The increasing concerns about food safety urged the desire to develop rapid and sensitive sensors for the detection of food contaminants such as pesticides. We described a reproducible and reliable screen printed carbon electrode (SPCE) modified with graphene oxide nanoribbons (GONRs) for sensitive determination of methyl parathion. The GONRs were prepared from carbon nanotubes (CNTs) and characterized by TEM, SEM, XRD, FT-IR, Raman, impedance and electrochemical techniques. Compared with CNTs, GONRs possess rich edge chemistry and abundant functional groups, higher area-normalized edge-plane structures and chemically active sites. As a result, GONRs/SPCE exhibits significantly improved electrocatalytic ability to methyl parathion in comparison with CNTs.
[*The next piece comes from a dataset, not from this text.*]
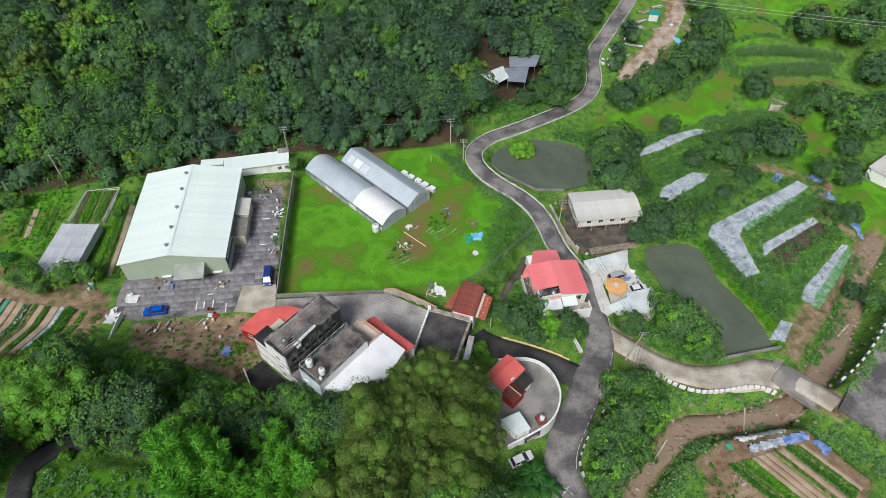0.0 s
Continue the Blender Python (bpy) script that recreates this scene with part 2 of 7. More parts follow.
REED = shade("reed and scrub leaves", (0.07, 0.2, 0.035), (0.11, 0.25, 0.06), 0.1, 3, 0.65, 0, spec=0.2, island=0.34, through_light=0.3,
             tone=((0.095, 0.19, 0.078), (0.125, 0.32, 0.06), (0.23, 0.39, 0.17), (0.2, 0.54, 0.05)))
BAMBOO = shade("bamboo leaves", (0.06, 0.26, 0.035), (0.09, 0.32, 0.045), 0.3, 3, 0.6, 0, spec=0.2, island=0.4, each=0.12, through_light=0.3,
               tone=((0.125, 0.26, 0.09), (0.115, 0.34, 0.034), (0.145, 0.43, 0.03)))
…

The sensor exhibited two linear ranges; (1) 100 nM to 100 μM with sensitivity of 1.804 μAμM−1 cm2, (2) 100 μM to 2500 μM with sensitivity of 0.8587 μAμM−1 cm2. The detection limit was 0.5 nM (S/N = 3). The combined advantages of SPCE and GONRs make this method suitable for food robust real-time food analysis. The method is successful in the determination of methyl parathion in Ugli and tomato fruits, Beetroot and Broccoli indicating its excellent practical applicability. The other advantages of the electrodes are excellent stability, repeatability, reproducibility and high selectivity.